**CHALLENGE:** Quote exactly the lines from the line containing "finishes the script." to the line containing "np.full(n, 2.2), 0.66", both lines included, please, and nothing more.

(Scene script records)
BEGIN
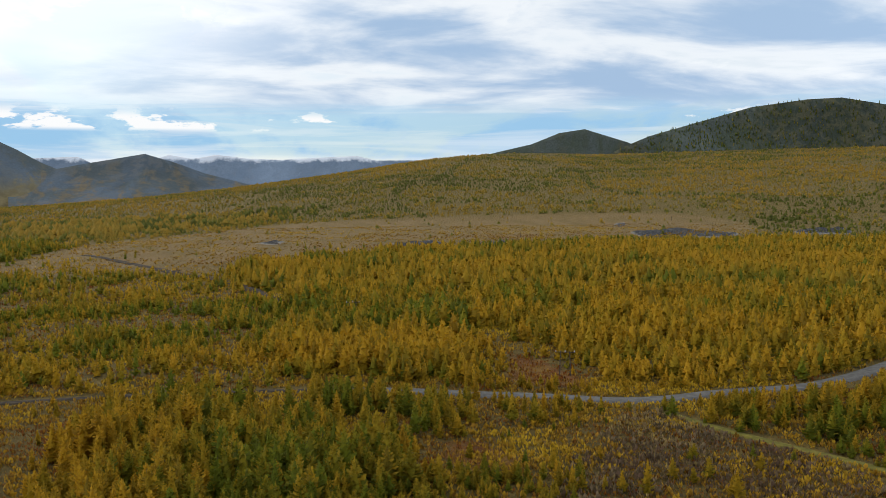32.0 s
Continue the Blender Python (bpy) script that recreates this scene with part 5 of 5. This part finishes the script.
    # scrub of the far clearing
    x, y = sector(66, 131, 420, 1250, 34000)
    open_ = within(x, y, OPEN)
    keep = RNG.uniform(0, 1, len(x)) < open_ * np.clip(0.7 + 1.5 * fbm(x, y, 50, 3, 608), 0.05, 1)
    x, y = x[keep], y[keep]
    z, w = relief(x, y, np.ones(len(x)))
    n = len(x)
    spread("brown_scrub", [bush(50 + k, 4) for k in range(4)], x, y, z, np.clip(RNG.normal(1.4, 0.5, n), 0.5, 3), np.full(n, 2.2), 0.66 + 0.6 * fbm(x, y, 60, 3, 604) + RNG.normal(0, 0.1, n), SHRUB, "pale ochre scrub on the cleared field", "scrub")


def tussocks():
    x, y = strew(SCRUB[:2] + SCRUB[3:18], 2.3, 4.0)
    z, w = relief(x, y, np.zeros(len(x)))
    keep = (RNG.uniform(0, 1, len(x)) < np.clip(0.35 + 1.7 * fbm(x, y, 16, 3, 801), 0, 1)) & (w > 1)
    x, y, z = x[keep], y[keep], z[keep]
    n = len(x)
    spread("gravel_tussocks", [bush(90 + k, 5) for k in range(4)], x, y, z, np.clip(RNG.normal(0.8, 0.35, n), 0.25, 1.9), np.full(n, 1.6), 0.48 + 0.8 * fbm(x, y, 20, 2, 802) + RNG.normal(0, 0.15, n), SHRUB, "sparse rusty tussocks and shrubs on the gravel", "tussock")
    x, y = strew(SCRUB[2:3] + SCRUB[19:], 6.0, 12.0)
    keep = (np.hypot(x, y) < 2300) & (RNG.uniform(0, 1, len(x)) < np.clip(0.45 + 2.0 * fbm(x * 0.5, y, 60, 3, 803), 0, 1))
    x, y = x[keep], y[keep]
    z, w = relief(x, y, np.ones(len(x)))
    x, y, z = x[w > 14], y[w > 14], z[w > 14]
    n = len(x)
    spread("valley_scrub", [bush(95 + k, 3) for k in range(4)], x, y, z, np.clip(RNG.normal(2.0, 0.8, n), 0.6, 4), np.full(n, 2.2), 0.55 + 0.7 * fbm(x, y, 90, 3, 804) + RNG.normal(0, 0.12, n), SHRUB, "ochre scrub scattered over the valley gravel", "scrub")
    x, y = strew([rounded([(-44, 796), (-3, 953), (57, 1155), (95, 1377), (94, 1497), (-4, 1500), (-12, 1272), (-32, 1080)])], 5.5, 6.0)
    z, w = relief(x, y, np.ones(len(x)))
    n = len(x)
    spread("larch_wood", [far_crown(110 + k) for k in range(4)], x, y, z, np.clip(RNG.normal(6, 1.6, n), 2, 9), np.full(n, 1.5), 0.7 + 0.5 * fbm(x, y, 60, 2, 805) + RNG.normal(0, 0.1, n), LARCH, "golden larches at the hill's foot", "larch wood")


shrubs()
tussocks()


# ---- road ----
def strip(name, line, half, up, stuff, label):
    """A raised carriageway along a line of the plan, with sloping shoulders."""
    p = rounded(line, False, 1)
    d = np.gradient(p, axis=0)
    nrm = np.stack([-d[:, 1], d[:, 0]], 1) / np.linalg.norm(d, axis=1, keepdims=True)
    c = relief(p[:, 0], p[:, 1], np.ones(len(p)))[0]
    c = np.convolve(np.pad(c, 4, mode="edge"), np.ones(9) / 9, "valid")
    rows = []
    for off, rise in ((-1.25, -0.6), (-1.0, 0.0), (-0.5, 0.06), (0, 0.12), (0.5, 0.06), (1.0, 0.0), (1.25, -0.6)):
        rows.append(np.column_stack([p + nrm * off * half, c + rise + up]))
    tagged(mesh_object(name, np.concatenate(rows), grid_faces(len(rows), len(p)), stuff, flat=False), label, "road", kind="structure")


strip("track", ROAD_LINE[:len(ROAD_LINE) * 9 // 20], 1.5, 0.15, PEAT, "narrow brown track between autumn shrubs")
strip("road", ROAD_LINE[len(ROAD_LINE) * 9 // 20 - 1:], 2.5, 0.5, ROAD, "pale gravel road through the larch wood")
strip("track", MEADOW_LINE, 1.4, 0.12, MOSSY, "overgrown yellow-green track across the meadow")
strip("track", TRAIL_LINE, 3.0, 0.5, PEAT, "dark churned track across the clearing")


# ---- things that stand on the gravel and in the wood ----
def ground_at(x, y):
    a, b = np.array([float(x)]), np.array([float(y)])
    veg, heath, _ = zones(a, b)
    return float(relief(a, b, np.maximum(veg, heath))[0][0])


def rod(bm, a, b, r0, r1, sides=8):
    """A tapered round timber from a to b, added to bm."""
    a, b = Vector(a), Vector(b)
    q = (b - a).to_track_quat("Z", "Y").to_matrix().to_4x4()
    bmesh.ops.create_cone(bm, cap_ends=True, segments=sides, radius1=r0, radius2=r1, depth=(b - a).length, matrix=Matrix.Translation((a + b) / 2) @ q)


def rods(name, pieces, stuff, parent, label=""):
    bm = bmesh.new()
    for a, b, r0, r1 in pieces:
        rod(bm, a, b, r0, r1)
    me = bpy.data.meshes.new(name)
    bm.to_mesh(me)
    bm.free()
    return part(name, me, stuff, parent, label)


def thing(name, x, y, label, category, group="", turn=0.0):
    root = new(name)
    root.empty_display_size = 0.5
    root.matrix_basis = pose(x, y, ground_at(x, y) - 0.15, 0, 0, turn)
    return tagged(root, label, category, group)


def single_pole(x, y, high, lean=0.0, arm=False):
    root = thing("utility_pole", x, y, "lone weathered wooden utility pole on a gravel mound", "pole", "old power poles", RNG.uniform(0, 180))
    rods("post", [((0, 0, 0), (lean * high, 0, high), 0.12, 0.07)], POLE, root)
    rods("crossarm", [((lean * high * 0.93 - 0.01, -0.7, high * 0.93), (lean * high * 0.93, 0.7, high * 0.93), 0.06, 0.06)], POLE, root)
    for k in (-0.6, 0.6):
        rods("insulator", [((lean * high * 0.93, k, high * 0.93), (lean * high * 0.93, k, high * 0.93 + 0.28), 0.06, 0.04)], STEEL, root)


def braced_pylon(x, y, high, turn):
    """A braced group of timber legs, as on the old line over the gravel."""
    root = thing("timber_pylon", x, y, "dark timber pylon of braced leaning poles on gravel", "pylon", "timber pylons", turn)
    for k, (u, v, lean) in enumerate(((-2.3, 0.6, 0.9), (-1.2, -0.5, -0.4), (1.1, 0.5, 0.5), (2.4, -0.4, -0.9))):
        rods("leg", [((u, v, 0), (u + lean, v * 0.3, high * (1.0, 0.86, 0.95, 0.7)[k]), 0.13, 0.08)], POLE, root)
    rods("crossbeam", [((-2.2, 0.1, high * 0.62), (2.3, 0, high * 0.6), 0.1, 0.1)], POLE, root)
    rods("brace", [((-2.2, 0.4, high * 0.12), (1.3, 0.2, high * 0.58), 0.07, 0.07)], POLE, root)
    rods("brace", [((2.2, -0.3, high * 0.1), (-1.2, 0, high * 0.55), 0.07, 0.07)], POLE, root)


def portal_pole(x, y, high, turn, label="two-legged timber power portal with a crossarm and insulators"):
    root = thing("power_portal", x, y, label, "power pole", "power portals", turn)
    for k in (-1.5, 1.5):
        rods("leg", [((k, 0, 0), (k * 0.9, 0, high), 0.17, 0.11)], POLE, root)
    arm = rods("crossarm", [((-2.9, 0.13, high * 0.94), (2.9, 0.13, high * 0.94), 0.11, 0.11)], POLE, root)
    rods("brace", [((-1.4, -0.12, high * 0.3), (1.35, -0.12, high * 0.8), 0.07, 0.07)], POLE, root)
    rods("brace", [((1.4, -0.16, high * 0.3), (-1.35, -0.16, high * 0.8), 0.07, 0.07)], POLE, root)
    for k in (-2.6, 0, 2.6):
        rods("insulator", [((k, 0.13, high * 0.94), (k, 0.13, high * 0.94 + 0.55), 0.12, 0.08)], STEEL, arm, "pale glass insulator")


for (x, y), high, lean in zip([(-127.5, 261.2), (-79.0, 211.6), (-41.9, 155.6), (-66.8, 148.7)], (6.5, 6.8, 6.2, 5.4), (0.02, -0.03, 0.02, 0.0)):
    single_pole(x, y, high, lean)
for (x, y), high in zip([(66.0, 134.0)], (5.6,)):
    single_pole(x, y, high, 0.01)
for (x, y), high, turn in zip([(-21.2, 365.7)] + [(100.7, 322.4), (135.0, 263.7)], (8.6, 7.6, 7.2), (3, -17, -27)):
    braced_pylon(x, y, high, turn)
for (x, y), high, turn in zip([(-137.7, 514.1)] + [(235.0, -77.8), (363.4, -26.8), (550.2, 67.6)], (6.0, 7.5, 7.5, 5.0), (15, -108, -95, -83)):
    portal_pole(x, y, high, turn)
for (x, y), high in zip([(1244, -264), (916, -252), (1037, -542), (1365, -174), (1180, -552)], (8, 7, 8, 8, 7)):
    root = thing("utility_pole", x, y, "thin far utility pole on the cleared field", "pole", "field poles")
    rods("post", [((0, 0, 0), (0, 0, high), 0.2, 0.14)], POLE, root)


def boulder(x, y, size, seed):
    bm = bmesh.new()
    bmesh.ops.create_icosphere(bm, subdivisions=2, radius=size)
    r = random.Random(seed)
    for v in bm.verts:
        q = noise.noise(v.co * (1.4 / size) + Vector((seed * 3.1, 0, 0)))
        v.co *= 1 + 0.45 * q
        v.co.z = v.co.z * 0.65
    me = bpy.data.meshes.new("boulder")
    bm.to_mesh(me)
    bm.free()
    me.materials.append(STONE)
    ob = new("boulder", me)
    ob.matrix_basis = pose(x, y, ground_at(x, y) + size * 0.2, 0, 0, r.uniform(0, 360))
    tagged(ob, "pale grey angular boulder beside the stream bank", "boulder", "boulders by the stream")


for k, (x, y) in enumerate([(138.4, 136.8), (140.9, 137.3), (140.1, 134.8), (136.7, 133.8), (134.6, 134.1), (137.8, 131.3), (122.3, 126.1), (153.2, 145.4), (152.4, 143.6)]):
    boulder(x, y, (0.9, 0.7, 1.0, 0.6, 0.5, 0.6, 0.7, 0.9, 0.6)[k], k)


def snag(x, y, high, seed):
    """A dead stem with broken branch stubs, and sticks fallen at its foot."""
    r = random.Random(seed)
    root = thing("dead_snag", x, y, "bare grey dead stem with fallen sticks in red heath", "dead tree", "dead stems", r.uniform(0, 360))
    rods("stem", [((0, 0, 0), (0.3, 0.1, high), 0.1, 0.03)], POLE, root)
    for k in range(5):
        h = high * r.uniform(0.3, 0.9)
        g = r.uniform(0, 6.28)
        rods("branch", [((0.3 * h / high, 0.1 * h / high, h), (0.3 * h / high + math.cos(g) * 0.7, 0.1 + math.sin(g) * 0.7, h + 0.4), 0.03, 0.01)], POLE, root)
    for k in range(4):
        g = r.uniform(0, 6.28)
        rods("fallen_stick", [((math.cos(g) * 0.4, math.sin(g) * 0.4, 0.3), (math.cos(g) * 4.5, math.sin(g) * 4.5, r.uniform(0.5, 1.3)), 0.06, 0.03)], POLE, root)


for k, ((x, y), high) in enumerate(zip([(109.1, 102.4), (147.4, 102.7), (84.2, 165.0)] + [(104.3, 186.1), (108.1, 188.5)], (5.0, 2.5, 2.5, 4.5, 3.0))):
    snag(x, y, high, k)

# the row of thin larches along the near shore of the large pond
shore = np.array([(311.4, 183), (313.8, 181.9), (316.7, 179.8), (316.5, 176.9), (320.7, 175.9), (320.3, 173.2), (324.1, 172.8), (327.2, 170.6), (331.7, 169.4), (334.1, 168.4), (338.2, 168)])
singles(shore[:, 0], shore[:, 1], np.array([ground_at(*q) for q in shore]), 5.0 + 2.6 * RNG.uniform(0, 1, len(shore)), 0.5 + 0.2 * RNG.uniform(0, 1, len(shore)), 0.85, 44)
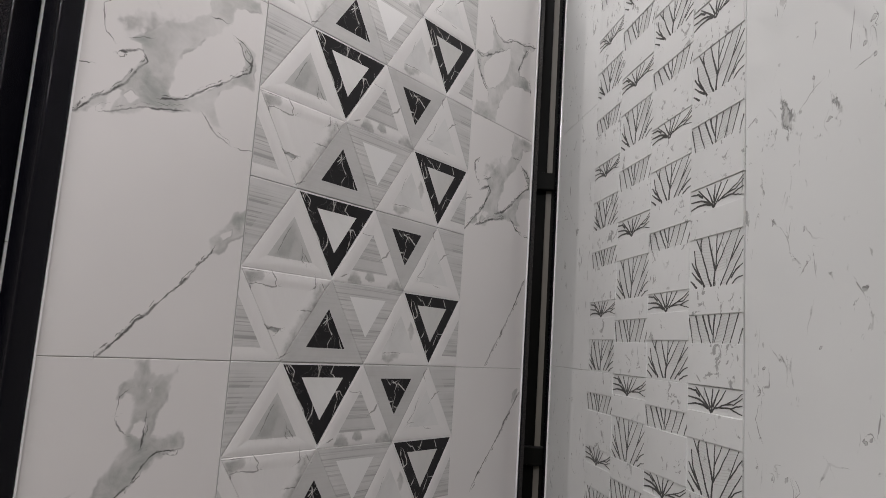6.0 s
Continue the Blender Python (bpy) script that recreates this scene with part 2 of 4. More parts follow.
END
**OUTPUT FOR THIS EXERCISE:**
Continue the Blender Python (bpy) script that recreates this scene with part 5 of 5. This part finishes the script.
    # scrub of the far clearing
    x, y = sector(66, 131, 420, 1250, 34000)
    open_ = within(x, y, OPEN)
    keep = RNG.uniform(0, 1, len(x)) < open_ * np.clip(0.7 + 1.5 * fbm(x, y, 50, 3, 608), 0.05, 1)
    x, y = x[keep], y[keep]
    z, w = relief(x, y, np.ones(len(x)))
    n = len(x)
    spread("brown_scrub", [bush(50 + k, 4) for k in range(4)], x, y, z, np.clip(RNG.normal(1.4, 0.5, n), 0.5, 3), np.full(n, 2.2), 0.66 + 0.6 * fbm(x, y, 60, 3, 604) + RNG.normal(0, 0.1, n), SHRUB, "pale ochre scrub on the cleared field", "scrub")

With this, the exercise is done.